Dollars? A thousand dollars?! That’s more than my rent! Like, a lot more! Maybe you’ve noticed that I live with two dudes and sleep in an Ikea twin bed. Or has living in a world of luxury for so long left you unable to recognize the signature lines and craftsmanship of the Malm collection? (For context: my stylist was earning more to dress me for Up in the Air–related events than I did for making the actual movie.) There was a feeling from the people around me at that time that although I hadn’t made much money yet, things were about to start going so well that huge checks were right around the corner! I should spend whatever I had to, even if it seemed imprudent, because I’d have tons of money in just a few months! I’m glad I was such a tightfisted bitch, because the money didn’t follow for about two years. In fact, Twilight was the only thing keeping me above water. I’ve said in the past that without that series I would have been evicted, and people think I’m joking.

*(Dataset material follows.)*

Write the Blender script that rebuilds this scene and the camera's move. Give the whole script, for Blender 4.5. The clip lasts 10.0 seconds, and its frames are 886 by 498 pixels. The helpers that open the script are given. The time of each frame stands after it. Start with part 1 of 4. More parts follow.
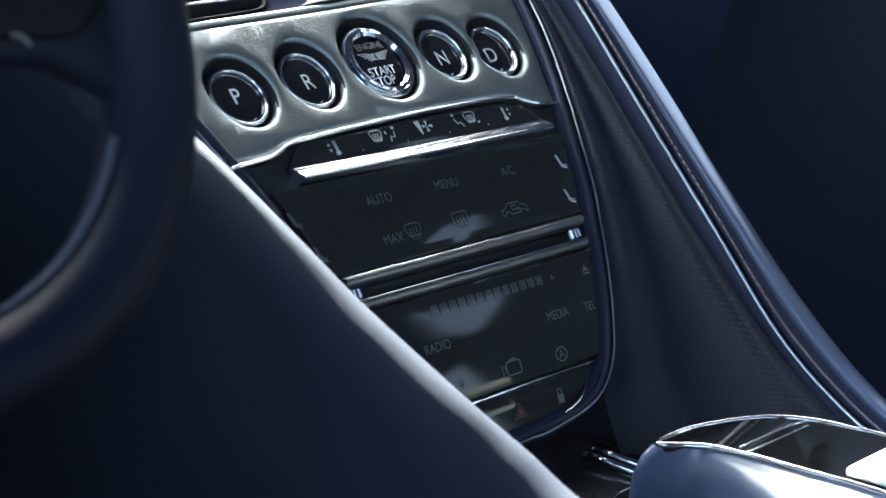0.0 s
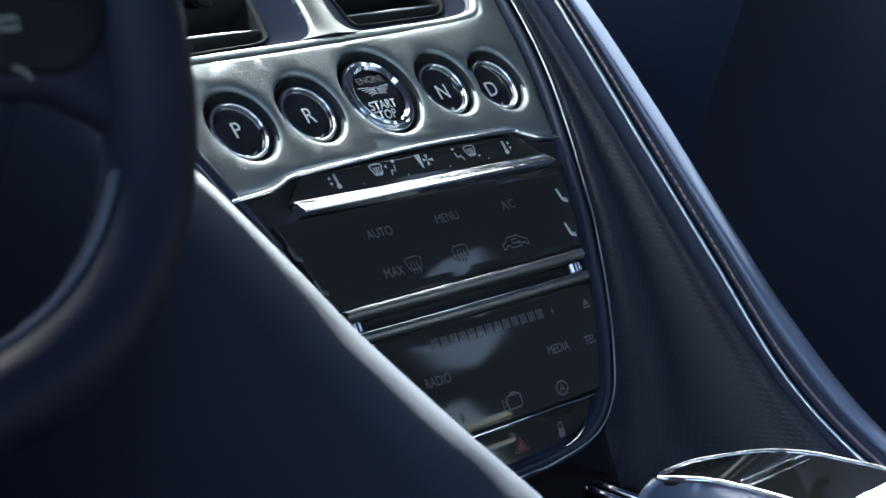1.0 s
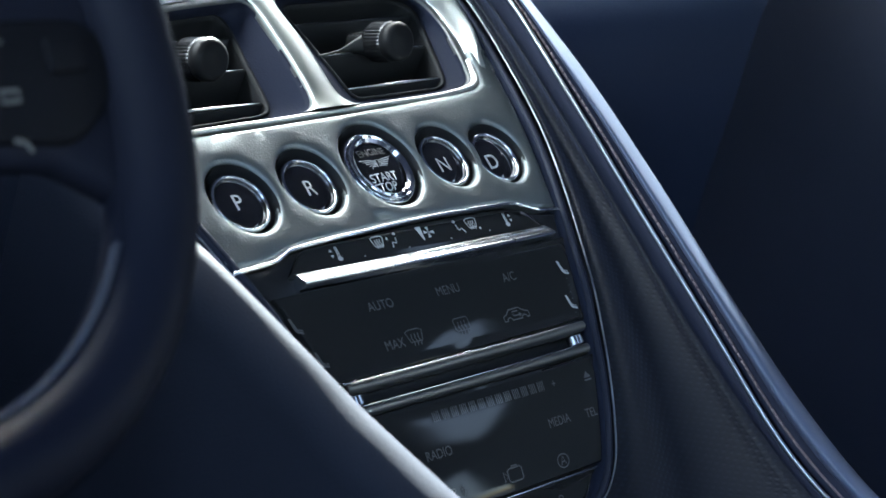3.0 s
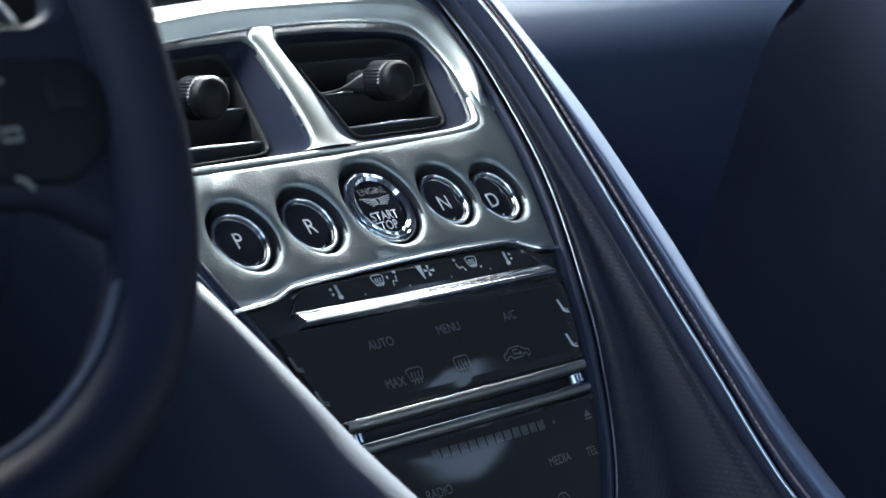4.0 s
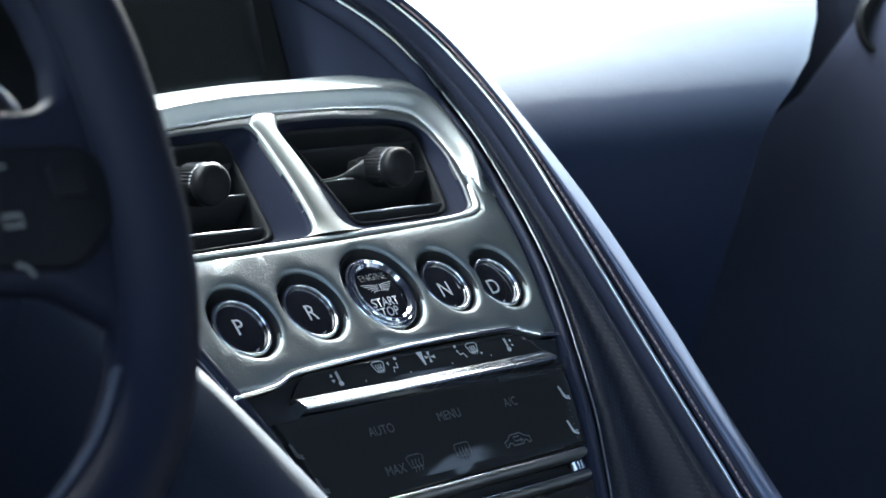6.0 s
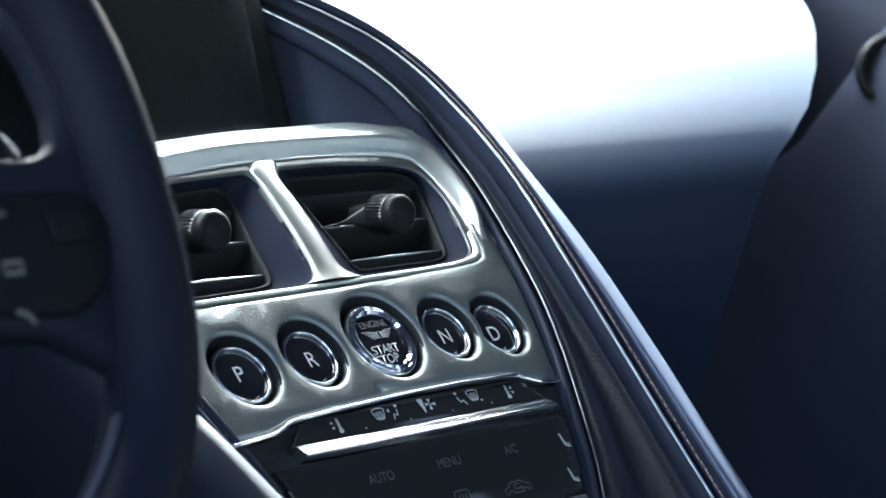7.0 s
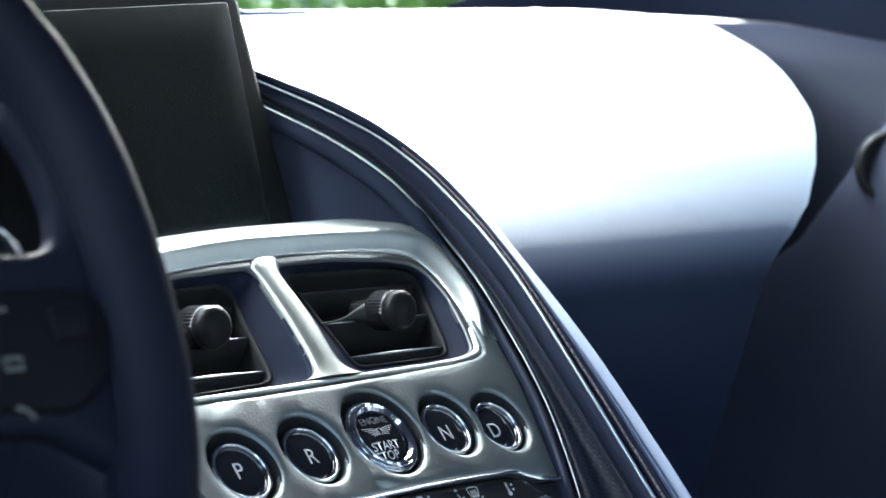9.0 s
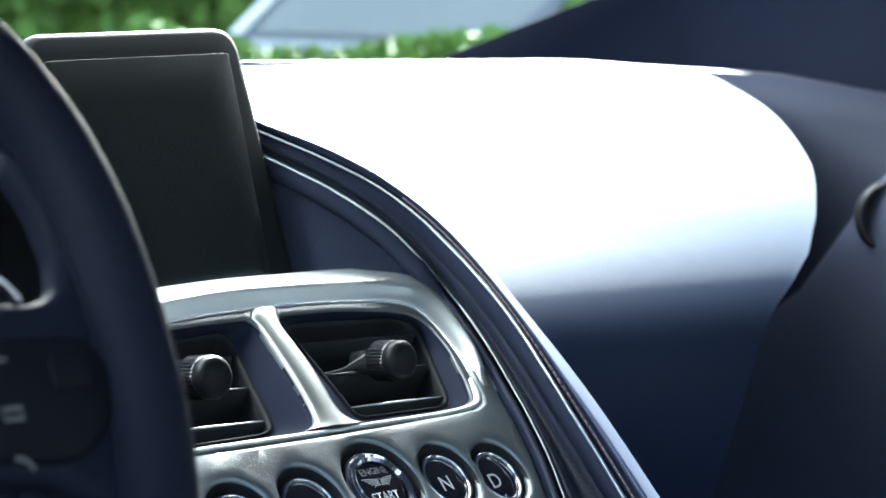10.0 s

Nope. Me and my Oscar nom would have been living in my car. Which is a charming story now, but at the time, I did not find it funny.
The shoe situation, though, seemed like a necessary evil. Apparently, I was now trying to convince the world that I was a movie star, and movie stars had companies like Louboutin begging them to wear their shoes! And to pretend that that was happening, I would have to buy a pair. I paid a thousand dollars to trick people into thinking I got free shoes.
I wore the shoes in Toronto with my awesome and inexplicable Marchesa dress. No one seemed to care one way or the other about what was on my feet, but maybe it’s one of those “you only notice it if it’s Aldo” kind of things. I still have those shoes. I don’t think I’ve worn them since. If they go out of style, or I join a cult that eschews material goods, or if both my feet are eaten off by the army of cats I’ll eventually own, I’ll never get rid of those shoes. Yes, it’s the ultimate irony that I can now afford a pair of shoes like that, but designers let me borrow them for free. When you think about it, all these celebrities are borrowing shoes that have been worn by someone else before them. Like bowling shoes. So the joke’s on us.
Yep. Two inanimate objects. Truly the stuff of nightmares.
That story makes my stylist sound crazy, which she wasn’t; she was just used to the fashion world. I’d encountered this behavior before when I did a photo shoot for Teen Vogue with the cast of Rocket Science. I loved the shoes they put me in, and the magazine’s stylist said, “Oh, they’re actually from that designer’s diffusion line, so they’re not that expensive—I think they’re like six or seven hundred.” Cool. That’s when I started cutting the labels out of the clothes I wore to fashion shoots, lest they see an Old Navy tag as I undress and kick me out of their studio.
A Good Sport
A few nights before the Oscars I was invited to a party thrown by Louis Vuitton. When a fashion house throws a party, they send clothing options to the invitees so that no one shows up in Chanel and rips apart the space-time continuum. My stylist was beaming as she showed me a beautiful white coat and a pleated tartan minidress. I put it on and immediately said, “Oh my god, it’s like a high-end slutty schoolgirl costume. It’s f*cking amazing.” It was weird but it was cool and I liked it. I looked like a luxury tramp and it was a nice change of pace from what I’d been wearing during all the Oscars press. When I got to the party and started to take off my coat, the woman next to me looked at my dress and said, “Is that what they sent you to wear? Aw. You’re a good sport.”
I put down my drink; I needed both hands to tie my coat back up tight enough that it wouldn’t show a square centimeter of my dress. I spent the rest of the night readjusting my collar higher on my neck, and only when the house photographer stopped me in the hallway on my way out did I take the coat off, praying that no one would pass by.